GIVEN MATERIAL:
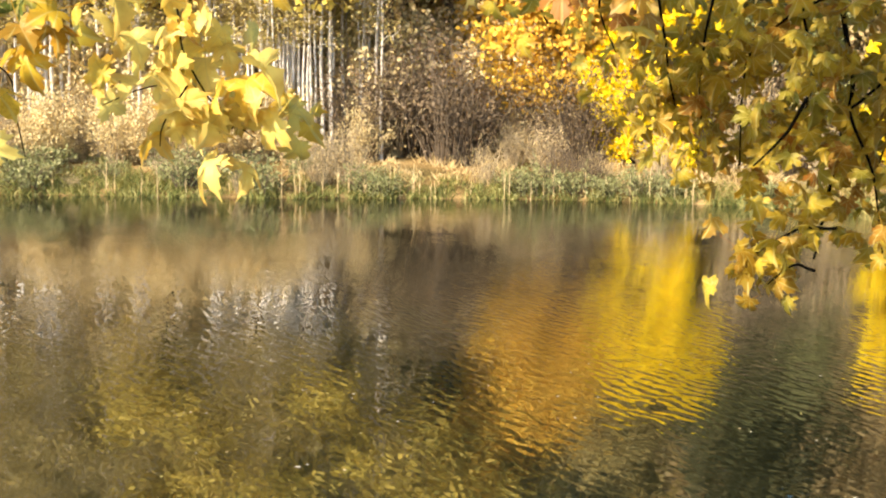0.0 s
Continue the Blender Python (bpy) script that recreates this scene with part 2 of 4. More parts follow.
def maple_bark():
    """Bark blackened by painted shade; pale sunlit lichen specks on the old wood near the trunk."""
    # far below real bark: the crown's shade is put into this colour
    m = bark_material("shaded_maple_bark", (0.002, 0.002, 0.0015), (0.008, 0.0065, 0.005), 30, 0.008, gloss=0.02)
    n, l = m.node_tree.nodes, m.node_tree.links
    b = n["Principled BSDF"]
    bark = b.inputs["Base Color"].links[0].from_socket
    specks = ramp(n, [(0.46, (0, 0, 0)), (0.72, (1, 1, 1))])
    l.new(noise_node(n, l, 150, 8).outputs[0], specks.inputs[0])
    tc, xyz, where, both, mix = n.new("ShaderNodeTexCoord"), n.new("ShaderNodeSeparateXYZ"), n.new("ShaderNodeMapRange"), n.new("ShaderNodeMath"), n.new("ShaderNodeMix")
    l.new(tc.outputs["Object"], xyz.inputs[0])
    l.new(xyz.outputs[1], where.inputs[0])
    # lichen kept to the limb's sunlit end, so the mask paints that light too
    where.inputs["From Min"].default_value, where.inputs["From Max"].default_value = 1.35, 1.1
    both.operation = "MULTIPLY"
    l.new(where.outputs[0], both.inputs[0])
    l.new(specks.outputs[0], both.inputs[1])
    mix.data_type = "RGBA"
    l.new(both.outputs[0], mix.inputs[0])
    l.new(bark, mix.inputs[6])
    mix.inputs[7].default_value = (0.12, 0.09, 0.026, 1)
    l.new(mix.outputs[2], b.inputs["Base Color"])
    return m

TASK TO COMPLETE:
Transcribe all the lines above exactly, apart from the pictures.

OUTPUT FOR THIS EXERCISE:
0.0 s
Continue the Blender Python (bpy) script that recreates this scene with part 2 of 4. More parts follow.
def maple_bark():
    """Bark blackened by painted shade; pale sunlit lichen specks on the old wood near the trunk."""
    # far below real bark: the crown's shade is put into this colour
    m = bark_material("shaded_maple_bark", (0.002, 0.002, 0.0015), (0.008, 0.0065, 0.005), 30, 0.008, gloss=0.02)
    n, l = m.node_tree.nodes, m.node_tree.links
    b = n["Principled BSDF"]
    bark = b.inputs["Base Color"].links[0].from_socket
    specks = ramp(n, [(0.46, (0, 0, 0)), (0.72, (1, 1, 1))])
    l.new(noise_node(n, l, 150, 8).outputs[0], specks.inputs[0])
    tc, xyz, where, both, mix = n.new("ShaderNodeTexCoord"), n.new("ShaderNodeSeparateXYZ"), n.new("ShaderNodeMapRange"), n.new("ShaderNodeMath"), n.new("ShaderNodeMix")
    l.new(tc.outputs["Object"], xyz.inputs[0])
    l.new(xyz.outputs[1], where.inputs[0])
    # lichen kept to the limb's sunlit end, so the mask paints that light too
    where.inputs["From Min"].default_value, where.inputs["From Max"].default_value = 1.35, 1.1
    both.operation = "MULTIPLY"
    l.new(where.outputs[0], both.inputs[0])
    l.new(specks.outputs[0], both.inputs[1])
    mix.data_type = "RGBA"
    l.new(both.outputs[0], mix.inputs[0])
    l.new(bark, mix.inputs[6])
    mix.inputs[7].default_value = (0.12, 0.09, 0.026, 1)
    l.new(mix.outputs[2], b.inputs["Base Color"])
    return m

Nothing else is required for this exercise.